The space was formerly rented to Bonwit Teller, the upscale retailer that was forced to close and sell its stores this spring because its parent company, L. J. Hooker Corp., was in bankruptcy.
Trump assumed the lease and had held extensive talks to rent the space to Galeries Lafayette, which plans an 80,000-square-foot luxury store focusing on French women's fashions and accessories.
The lease was a coup for Trump, who has been sitting on the empty space on Manhattan's Fifth Avenue while his real estate and casino empire tottered on the edge of bankruptcy.
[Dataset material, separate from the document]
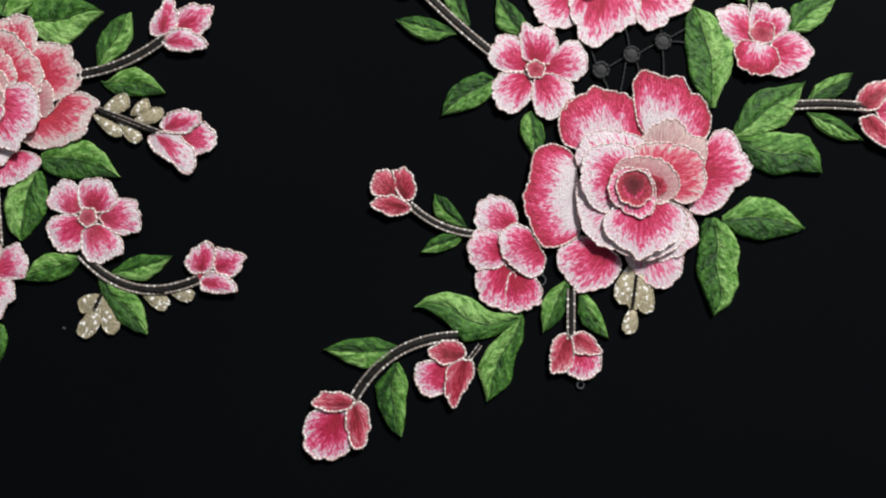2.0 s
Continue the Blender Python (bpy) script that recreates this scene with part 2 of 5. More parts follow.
def outline(L, w, a, b, wave, lobes, ph, n=34):
    """The rim of a petal in its own plan: base at (0, 0), tip at (0, L)."""
    pts = []
    for k in range(n + 1):
        s = (1 - math.cos(math.pi * k / n)) / 2
        pts.append((w / 2 * half_width(s, a, b), s * L))
    for k in range(n - 1, 0, -1):
        s = (1 - math.cos(math.pi * k / n)) / 2
        pts.append((-w / 2 * half_width(s, a, b), s * L))
    out = []
    for x, y in pts:
        f = math.atan2(x, y - 0.4 * L)
        weight = min(1.0, max(0.0, y / L * 1.6))
        g = 1 + wave * weight * (math.sin(lobes * f + ph) + 0.35 * math.sin(2.3 * lobes * f + 2.1 * ph) + 0.12 * math.sin(5.1 * lobes * f))
        g += weight * RND.uniform(-0.25, 0.25) / (0.3 * L + 1) - 0.7 * wave - 0.5 / L
        out.append((x * g, 0.4 * L + (y - 0.4 * L) * g))
    return out


def plain_petal(parent, x0, y0, x1, y1, w, z=2.0, rise=1.0, a=0.55, b=0.38, g0=0.0, g1=1.0, wave=0.07, lobes=6, ruff=0.35, puff=0.7,
          material=None, edge=True, name="petal", label="", binding=None, thick=0.65, cord=0.33):
    """A satin-stitched petal from its base to its tip, rimmed with tinsel cord."""
    L = math.hypot(x1 - x0, y1 - y0)
    ang = math.atan2(y1 - y0, x1 - x0) - math.pi / 2
    ph = RND.random() * 6.28
    rim = outline(L, w, a, b, wave, lobes, ph)
    M, K = len(rim), 7
    cx, cy = 0.0, 0.16 * L
    ca, sa = math.cos(ang), math.sin(ang)

    def spot(x, y, rho, f):
        s = min(1.0, max(0.0, y / L))
        zz = rise * s + puff * (1 - rho ** 3) * min(1, 3 * s + 0.3) + ruff * rho ** 2 * s * math.sin(0.5 * lobes * f + ph * 1.7)
        return (ca * x - sa * y, sa * x + ca * y, zz)

    verts, uvs, faces = [spot(cx, cy, 0, 0)], [(0, g0)], []
    R = max(L, w) * 0.5
    for j in range(1, K + 1):
        rho = j / K
        for i, (bx, by) in enumerate(rim):
            f = math.atan2(bx - cx, by - cy)
            verts.append(spot(cx + (bx - cx) * rho, cy + (by - cy) * rho, rho, f))
            sb = min(1.0, max(0.0, (by / L - 0.05) * 2.2))
            uvs.append((0.55 * (bx - cx) * rho + 0.5 * f * R * rho + 100, g0 + (g1 - g0) * rho ** 1.6 * (0.35 + 0.65 * sb)))
    for i in range(M):
        n = (i + 1) % M
        faces.append((0, 1 + n, 1 + i))
        for j in range(K - 1):
            p = 1 + j * M
            faces.append((p + i, p + n, p + M + n, p + M + i))
    low = 1 + K * M
    last = wall = low - M
    if thick < 0.7:  # a thin petal keeps a crisp rim
        verts += verts[last:low]
        uvs += uvs[last:low]
        wall, low = low, low + M
    for i in range(M):
        x, y, zz = verts[last + i]
        verts.append((x * 0.97, y * 0.97, max(zz - thick, 0.05 - z)))
        uvs.append(uvs[last + i])
    for i in range(M):
        n = (i + 1) % M
        faces.append((wall + i, wall + n, low + n, low + i))
    faces.append(tuple(low + i for i in range(M)))
    # faces look up
    faces = [fc[::-1] for fc in faces]
    ob = part(name, make_mesh(name, verts, faces, uvs), material or PINK, parent, (x0, y0, z), label)
    if edge:
        line = [(v[0], v[1], v[2] + 0.05) for v in verts[last:last + M]]
        twisted_cord("edging", line, cord, binding or CORD, parent, (x0, y0, z), closed=True)
    return ob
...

"We took a little risk when we bought out the lease of Bonwit Teller, but it turned out to be a well-founded one," Trump said in his first news conference since his financial troubles surfaced last month.
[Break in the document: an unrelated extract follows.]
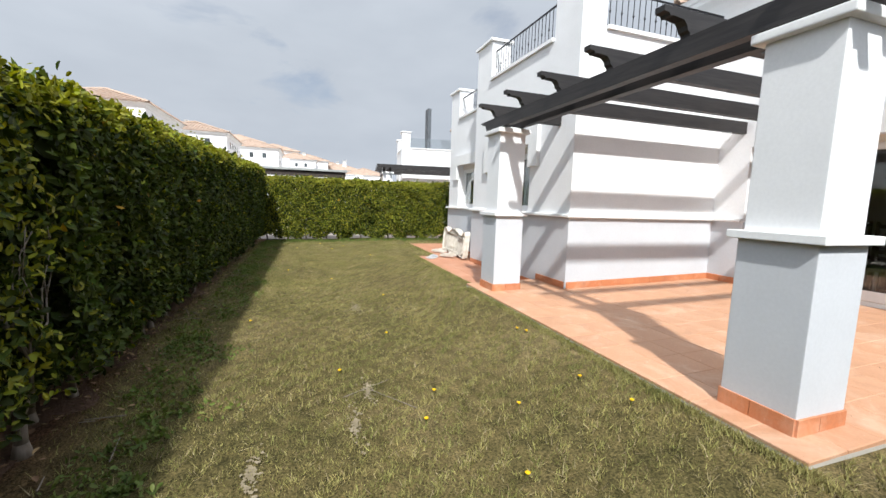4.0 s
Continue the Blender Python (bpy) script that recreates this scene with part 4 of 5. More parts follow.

Trump, looking subdued in a conservative dark suit, said little at the conference, which was crowded by throngs of local reporters as well as numerous foreign correspondents and television reporters.
Perhaps a hundred tourists looked out over the balconies into the garden level of the Trump Tower to catch a glimpse of the real estate magnate.
Trump reached a preliminary agreement with his bankers last month for $65 million in fresh loans needed to meet the interest payments on his massive debts that were threatening to bring down his empire.
The developer received $20 million of the loan immediately to make an overdue interest payment to bondholders and avoided default on the bonds, issued against one of his Atlantic City, N.J., casinos.
"This is very good news," said one banker close to the Trump talks, who asked not to be identified. "It reinforces the Trump Tower as a valuable piece of real estate."
Trump had nearly concluded a lease agreement with the French company before his financial troubles surfaced. The talks were then put on hold for about a month while the developer worked out his bank agreement, the banker said.
Asked whether he was concerned about Trump's finances, Galeries Lafayette Chairman Georges Meyer said: "We are a tenant. . . . If Mr. Trump decides to sell the Trump Tower we will still have a lease."
Trump quickly interjected: "It's highly unlikely that would happen."